== MATERIAL SHOWN ==
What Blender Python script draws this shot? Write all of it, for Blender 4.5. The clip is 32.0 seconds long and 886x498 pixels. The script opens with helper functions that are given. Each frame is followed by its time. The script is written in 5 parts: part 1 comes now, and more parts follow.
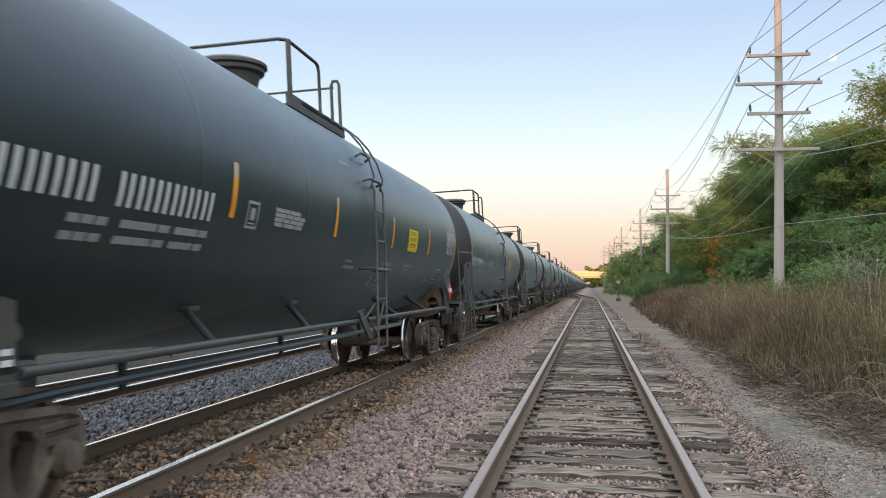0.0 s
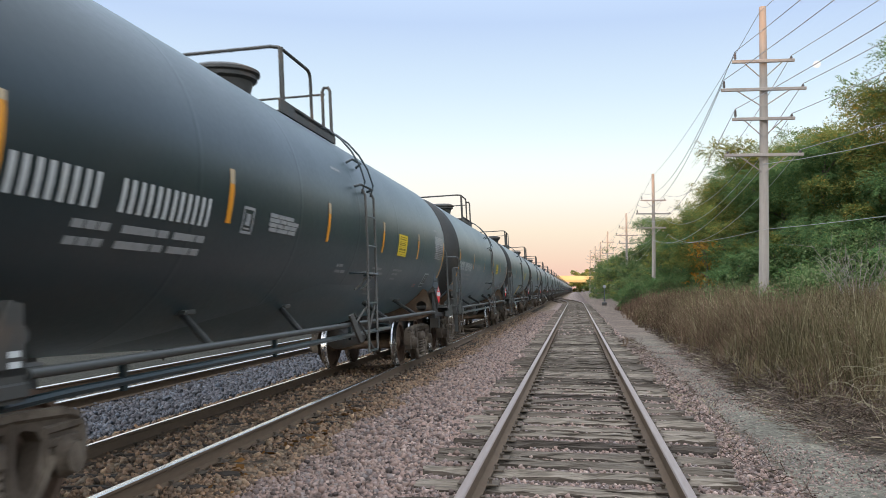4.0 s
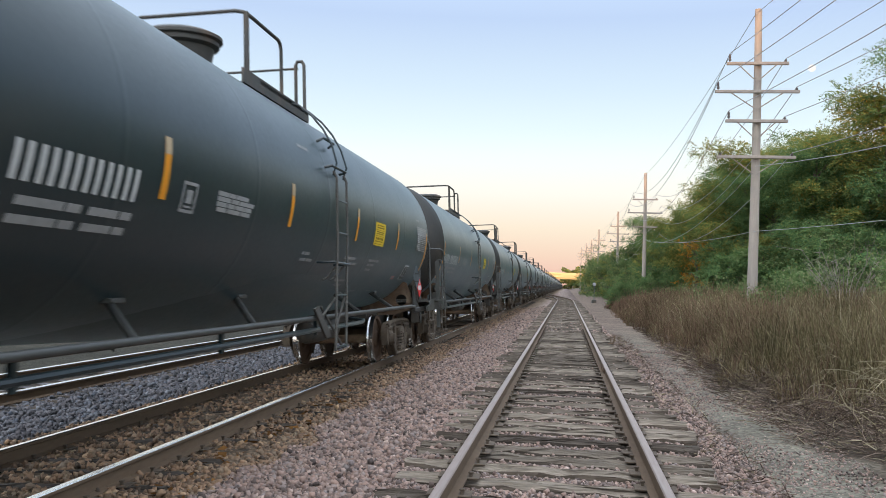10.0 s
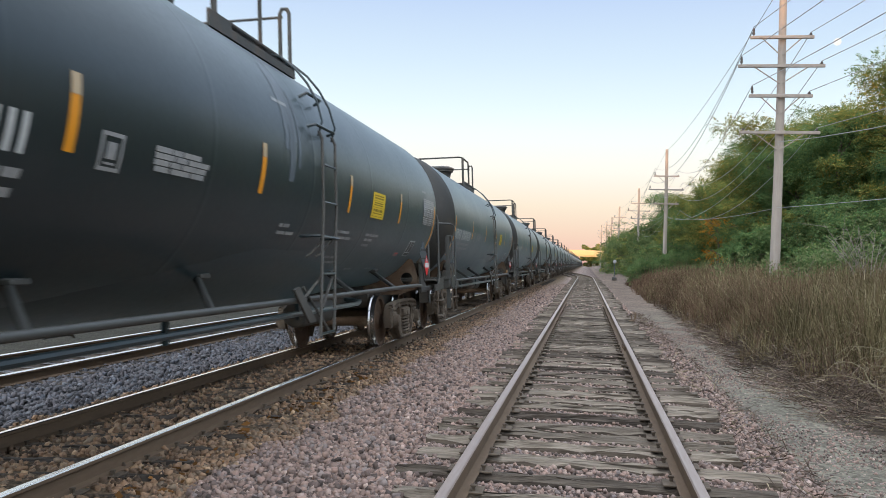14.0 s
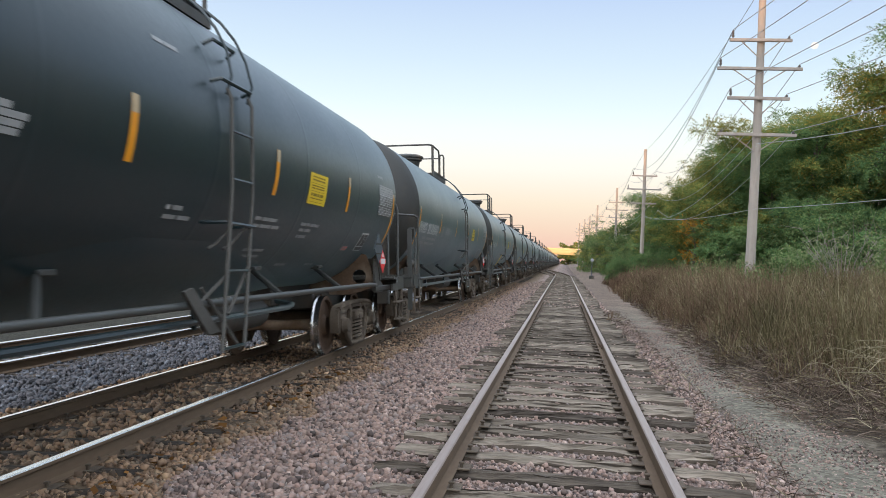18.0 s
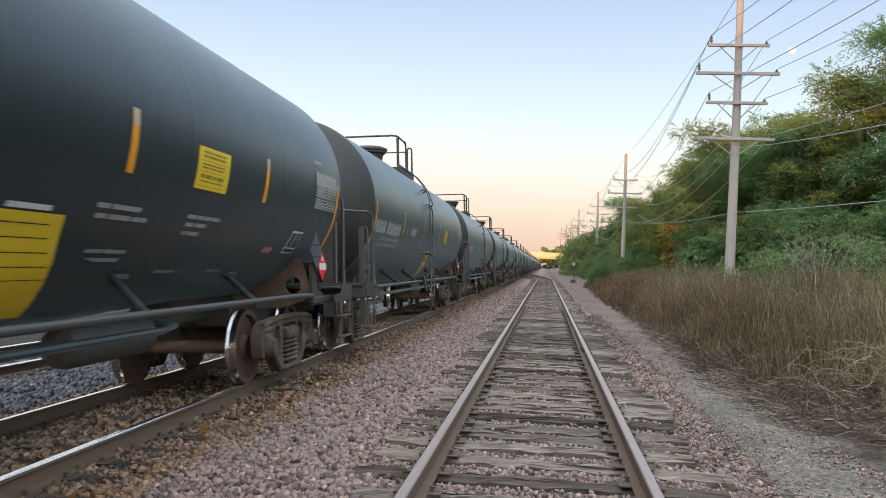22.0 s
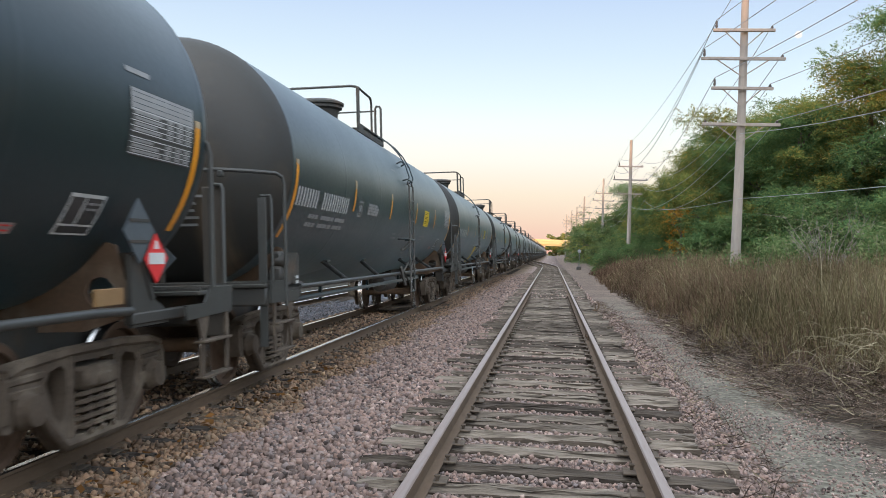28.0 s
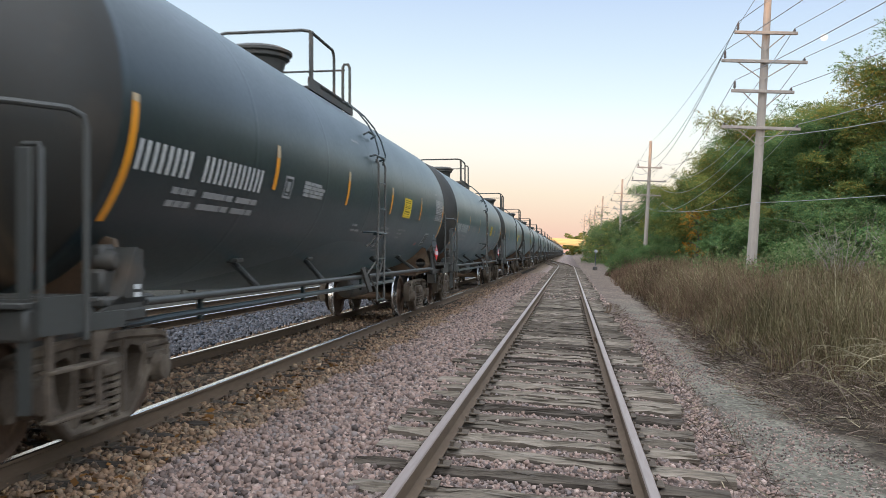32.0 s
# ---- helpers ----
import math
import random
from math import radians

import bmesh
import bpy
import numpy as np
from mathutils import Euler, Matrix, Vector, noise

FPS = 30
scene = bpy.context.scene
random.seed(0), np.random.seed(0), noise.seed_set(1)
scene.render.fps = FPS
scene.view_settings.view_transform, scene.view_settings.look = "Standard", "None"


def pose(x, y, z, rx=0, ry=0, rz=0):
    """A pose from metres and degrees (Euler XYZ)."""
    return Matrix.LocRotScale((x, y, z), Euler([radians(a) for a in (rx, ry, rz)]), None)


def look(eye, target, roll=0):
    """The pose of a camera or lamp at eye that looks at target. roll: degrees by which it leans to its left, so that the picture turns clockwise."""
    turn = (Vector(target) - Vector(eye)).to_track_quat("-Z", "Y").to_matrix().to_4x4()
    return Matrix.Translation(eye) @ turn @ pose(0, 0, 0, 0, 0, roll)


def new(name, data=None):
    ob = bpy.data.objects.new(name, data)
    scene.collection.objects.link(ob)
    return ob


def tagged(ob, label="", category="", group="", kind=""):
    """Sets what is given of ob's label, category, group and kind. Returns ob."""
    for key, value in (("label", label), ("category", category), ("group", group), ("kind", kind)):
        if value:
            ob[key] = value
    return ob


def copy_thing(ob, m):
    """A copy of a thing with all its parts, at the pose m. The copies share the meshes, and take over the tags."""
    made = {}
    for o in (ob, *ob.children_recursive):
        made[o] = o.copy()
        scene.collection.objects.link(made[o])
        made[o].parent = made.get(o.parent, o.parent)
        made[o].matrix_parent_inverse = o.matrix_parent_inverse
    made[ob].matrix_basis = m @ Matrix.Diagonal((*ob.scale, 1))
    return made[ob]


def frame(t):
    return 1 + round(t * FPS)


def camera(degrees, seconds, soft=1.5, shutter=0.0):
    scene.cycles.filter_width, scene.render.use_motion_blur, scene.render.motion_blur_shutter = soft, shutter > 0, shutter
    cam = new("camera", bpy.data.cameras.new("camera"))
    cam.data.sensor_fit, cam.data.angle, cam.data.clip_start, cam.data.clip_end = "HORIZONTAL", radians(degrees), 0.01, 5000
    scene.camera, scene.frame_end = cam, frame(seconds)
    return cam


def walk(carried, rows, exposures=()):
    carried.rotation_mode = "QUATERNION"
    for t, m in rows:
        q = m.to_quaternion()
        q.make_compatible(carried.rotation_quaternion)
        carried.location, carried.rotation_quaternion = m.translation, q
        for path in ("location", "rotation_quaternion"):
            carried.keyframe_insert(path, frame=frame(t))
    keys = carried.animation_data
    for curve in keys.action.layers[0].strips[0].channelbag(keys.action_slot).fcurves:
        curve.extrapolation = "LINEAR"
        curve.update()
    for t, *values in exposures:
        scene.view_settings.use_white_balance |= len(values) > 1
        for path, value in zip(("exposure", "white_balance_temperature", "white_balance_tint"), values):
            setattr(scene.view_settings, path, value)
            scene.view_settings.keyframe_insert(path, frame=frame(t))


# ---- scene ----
cam = camera(55.0, 32.0, soft=0.7, shutter=0.2)
PATH = [
    (0, (0.01, -0.292, 1.526), (-0.33, 1.678, 1.608), 0.5),
    (0.5, (0.009, -0.289, 1.53), (-0.333, 1.679, 1.613), 0.4),
    (1, (0.012, -0.318, 1.531), (-0.328, 1.651, 1.618), 0.4),
    (1.5, (0.005, -0.312, 1.53), (-0.327, 1.658, 1.617), 0.4),
    (2, (0.005, -0.315, 1.53), (-0.319, 1.657, 1.618), 0.4),
    (2.5, (0.002, -0.295, 1.524), (-0.319, 1.677, 1.614), 0.5),
    (3, (0.008, -0.291, 1.523), (-0.311, 1.681, 1.613), 0.5),
    (3.5, (0.001, -0.306, 1.526), (-0.313, 1.667, 1.617), 0.5),
    (5.5, (-0.009, -0.28, 1.52), (-0.308, 1.695, 1.614), 0.7),
    (6, (-0.006, -0.293, 1.523), (-0.304, 1.682, 1.616), 0.7),
    (6.5, (0.0, -0.3, 1.521), (-0.297, 1.675, 1.615), 0.7),
    (7, (-0.016, -0.29, 1.522), (-0.313, 1.686, 1.616), 0.8),
    (7.5, (-0.019, -0.291, 1.52), (-0.317, 1.684, 1.616), 0.8),
    (8, (-0.017, -0.28, 1.518), (-0.314, 1.696, 1.606), 1.0),
    (8.5, (0.001, -0.286, 1.518), (-0.301, 1.689, 1.598), 1.1),
    (9, (0.016, -0.3, 1.522), (-0.285, 1.676, 1.603), 1.6),
    (9.5, (0.035, -0.323, 1.528), (-0.254, 1.654, 1.608), 1.9),
    (10, (0.035, -0.305, 1.523), (-0.254, 1.673, 1.601), 2.0),
    (10.5, (0.023, -0.297, 1.526), (-0.268, 1.681, 1.587), 2.2),
    (11, (0.022, -0.304, 1.522), (-0.277, 1.673, 1.576), 2.0),
    (11.5, (0.025, -0.297, 1.52), (-0.28, 1.679, 1.566), 1.9),
    (12, (0.02, -0.303, 1.525), (-0.293, 1.672, 1.563), 1.9),
    (12.5, (0.018, -0.288, 1.524), (-0.299, 1.687, 1.559), 1.9),
    (13, (0.024, -0.3, 1.524), (-0.298, 1.674, 1.557), 1.8),
    (13.5, (0.032, -0.299, 1.523), (-0.296, 1.674, 1.551), 1.8),
    (14, (0.024, -0.295, 1.517), (-0.309, 1.677, 1.541), 1.9),
    (14.5, (0.019, -0.282, 1.519), (-0.321, 1.688, 1.541), 1.8),
    (16.5, (0.009, -0.318, 1.527), (-0.314, 1.656, 1.545), 1.8),
    (17, (0.016, -0.311, 1.523), (-0.293, 1.665, 1.542), 2.2),
    (17.5, (0.009, -0.316, 1.526), (-0.288, 1.662, 1.543), 2.5),
    (18, (0.004, -0.309, 1.526), (-0.278, 1.671, 1.543), 2.7),
    (18.5, (0.011, -0.32, 1.526), (-0.257, 1.662, 1.544), 2.9),
    (19, (0.012, -0.314, 1.524), (-0.247, 1.669, 1.542), 2.9),
    (19.5, (0.012, -0.311, 1.524), (-0.241, 1.673, 1.543), 2.8),
    (20, (0.018, -0.325, 1.525), (-0.231, 1.659, 1.545), 2.8),
    (20.5, (0.022, -0.317, 1.528), (-0.225, 1.668, 1.551), 2.6),
    (21, (0.031, -0.322, 1.523), (-0.214, 1.663, 1.55), 2.4),
    (21.5, (0.026, -0.338, 1.525), (-0.214, 1.647, 1.553), 2.4),
    (22, (0.023, -0.324, 1.525), (-0.218, 1.661, 1.555), 2.4),
    (22.5, (0.02, -0.301, 1.519), (-0.221, 1.684, 1.546), 2.4),
    (23, (0.021, -0.317, 1.526), (-0.222, 1.668, 1.544), 2.4),
    (23.5, (0.027, -0.298, 1.521), (-0.219, 1.686, 1.532), 2.3),
    (24, (0.02, -0.297, 1.518), (-0.228, 1.688, 1.527), 2.3),
    (24.5, (0.023, -0.303, 1.523), (-0.226, 1.681, 1.533), 2.3),
    (25, (0.027, -0.31, 1.526), (-0.227, 1.674, 1.534), 2.3),
    (25.5, (0.027, -0.308, 1.521), (-0.226, 1.676, 1.529), 2.2),
    (27.5, (0.075, -0.265, 1.537), (-0.18, 1.718, 1.541), 1.2),
    (28, (0.037, -0.327, 1.54), (-0.216, 1.657, 1.541), 2.0),
    (28.5, (0.037, -0.337, 1.542), (-0.207, 1.648, 1.541), 2.4),
    (29, (0.118, -0.315, 1.557), (-0.125, 1.67, 1.554), 2.6),
    (29.5, (0.184, -0.314, 1.565), (-0.068, 1.67, 1.56), 2.6),
    (30, (0.176, -0.301, 1.579), (-0.09, 1.681, 1.579), 2.5),
    (30.5, (0.166, -0.286, 1.576), (-0.11, 1.695, 1.571), 2.6),
    (31, (0.16, -0.288, 1.581), (-0.122, 1.692, 1.574), 2.9),
    (31.5, (0.16, -0.274, 1.576), (-0.13, 1.705, 1.568), 3.4),
    (32, (0.164, -0.267, 1.587), (-0.129, 1.712, 1.578), 3.3),
]
walk(cam, [(t, look(eye, target, roll)) for t, eye, target, roll in PATH], exposures=[(0, 0.0), (32, 0.0)])

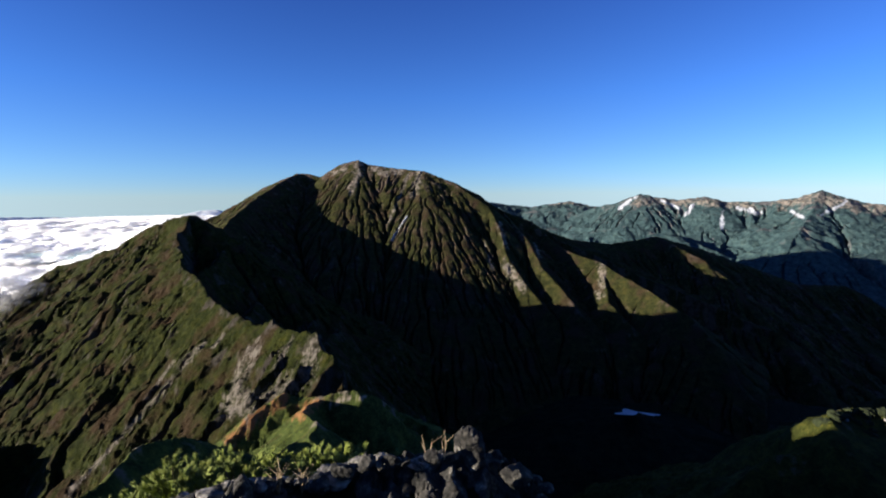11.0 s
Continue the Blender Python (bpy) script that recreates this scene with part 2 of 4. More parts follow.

== WRITTEN PROBLEM ==
Among the lines above, find the one with "made[o].parent = made.get(o.parent, o.parent)" and the one with "curve.update()". Quote both and everything between them, exactly.

== RESULT OF THE TASK ==
        made[o].parent = made.get(o.parent, o.parent)
        made[o].matrix_parent_inverse = o.matrix_parent_inverse
    made[ob].matrix_basis = m @ Matrix.Diagonal((*ob.scale, 1))
    return made[ob]


def frame(t):
    return 1 + round(t * FPS)


def camera(degrees, seconds, soft=1.5, shutter=0.0):
    scene.cycles.filter_width, scene.render.use_motion_blur, scene.render.motion_blur_shutter = soft, shutter > 0, shutter
    cam = new("camera", bpy.data.cameras.new("camera"))
    cam.data.sensor_fit, cam.data.angle, cam.data.clip_start, cam.data.clip_end = "HORIZONTAL", radians(degrees), 0.01, 5000
    scene.camera, scene.frame_end = cam, frame(seconds)
    return cam


def walk(carried, rows, exposures=()):
    carried.rotation_mode = "QUATERNION"
    for t, m in rows:
        q = m.to_quaternion()
        q.make_compatible(carried.rotation_quaternion)
        carried.location, carried.rotation_quaternion = m.translation, q
        for path in ("location", "rotation_quaternion"):
            carried.keyframe_insert(path, frame=frame(t))
    keys = carried.animation_data
    for curve in keys.action.layers[0].strips[0].channelbag(keys.action_slot).fcurves:
        curve.extrapolation = "LINEAR"
        curve.update()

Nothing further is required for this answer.